[start of Data excerpt]

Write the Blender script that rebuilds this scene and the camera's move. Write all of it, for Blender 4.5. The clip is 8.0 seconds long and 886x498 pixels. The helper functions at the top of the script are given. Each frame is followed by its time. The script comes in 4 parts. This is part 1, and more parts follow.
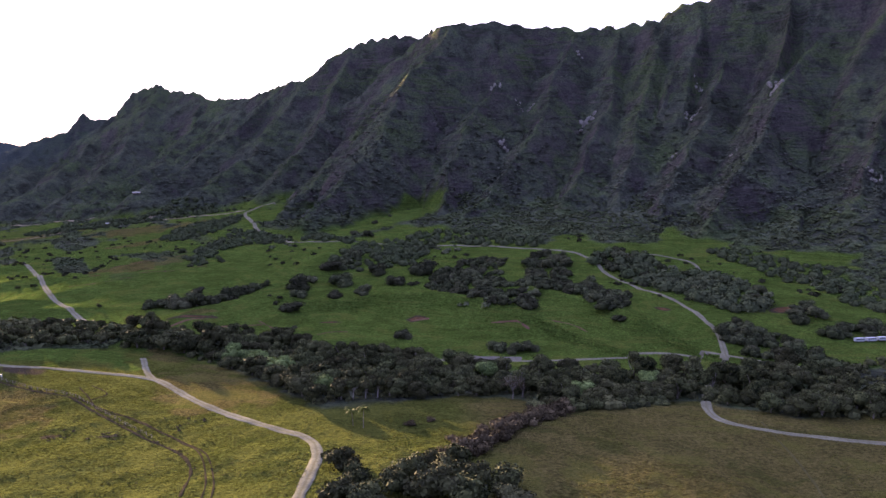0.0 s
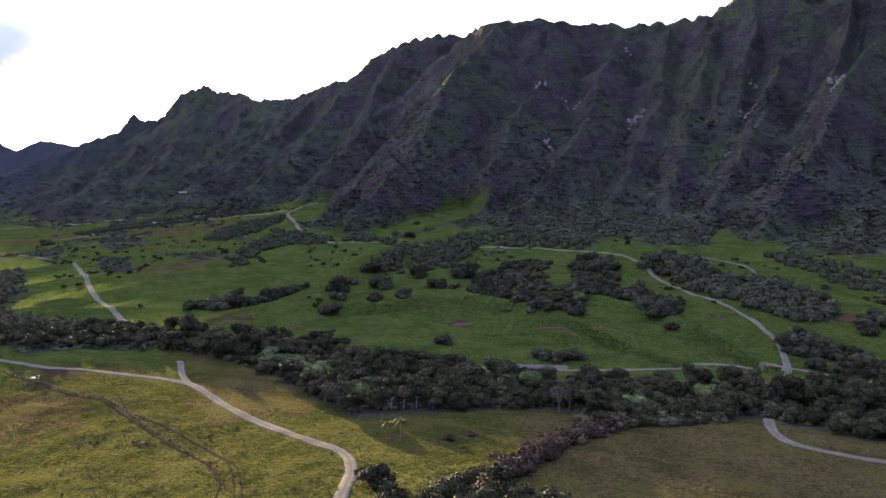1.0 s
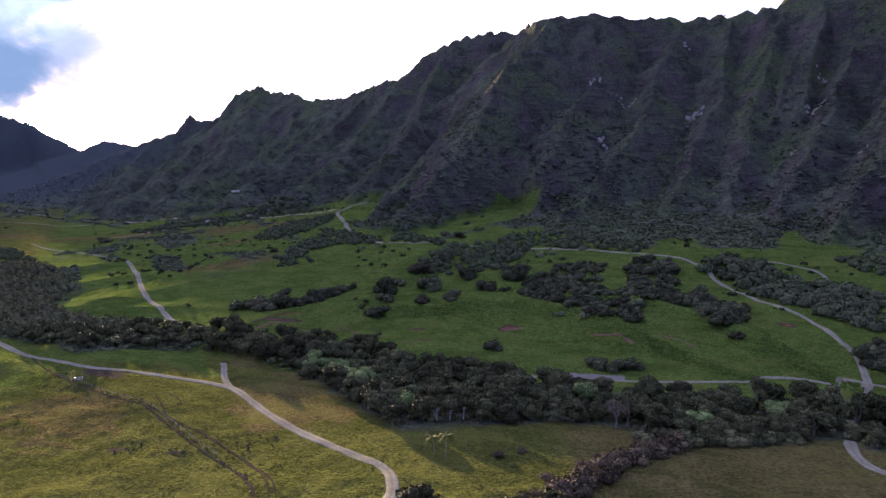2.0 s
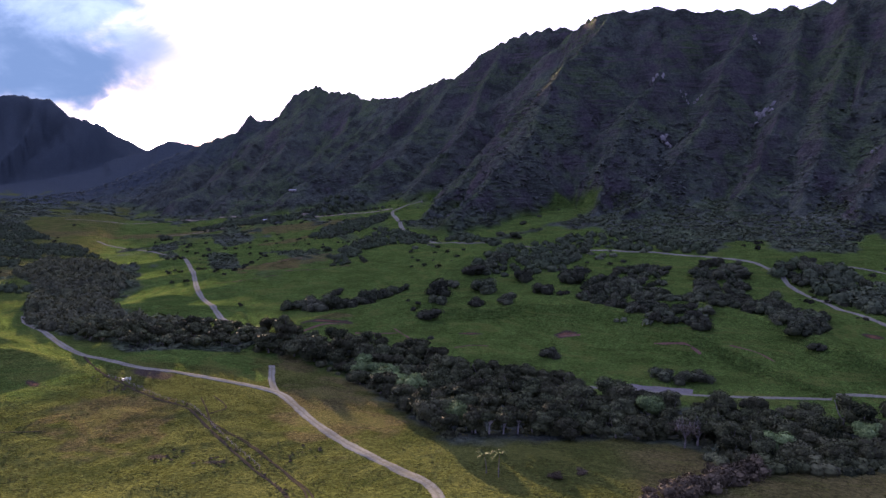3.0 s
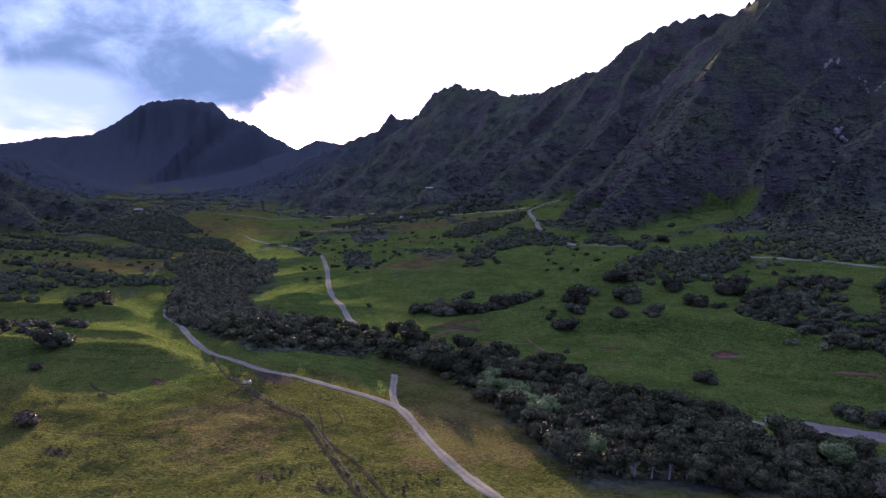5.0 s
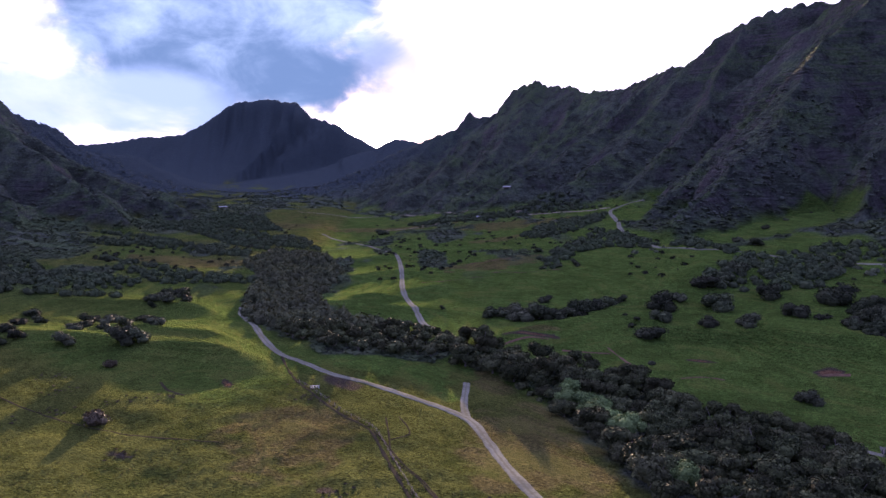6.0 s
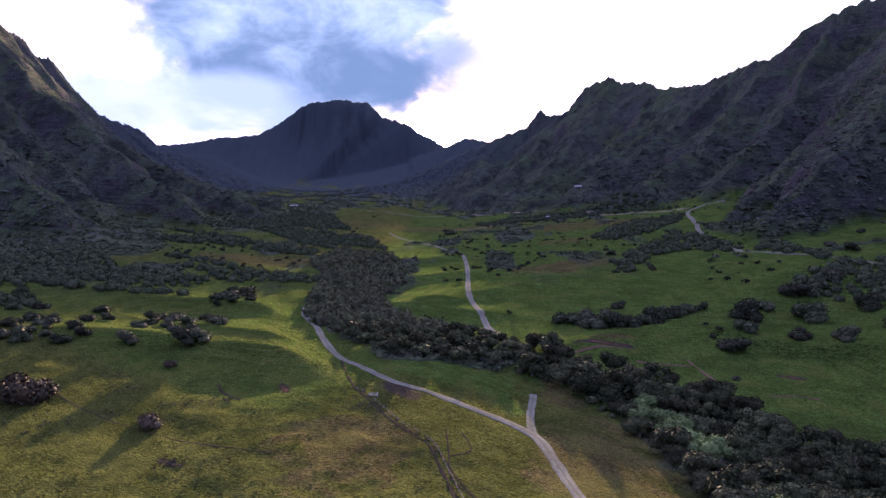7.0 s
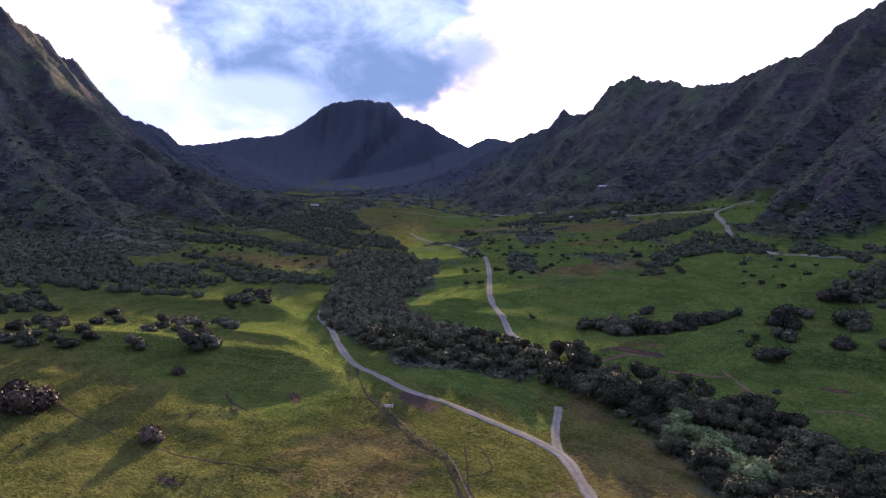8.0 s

[end of Data excerpt]

-- Work instructions --
Transcribe the listing above verbatim. Omit the pictures.

-- Task answer --
Write the Blender script that rebuilds this scene and the camera's move. Write all of it, for Blender 4.5. The clip is 8.0 seconds long and 886x498 pixels. The helper functions at the top of the script are given. Each frame is followed by its time. The script comes in 4 parts. This is part 1, and more parts follow.
0.0 s
1.0 s
2.0 s
3.0 s
5.0 s
6.0 s
7.0 s
8.0 s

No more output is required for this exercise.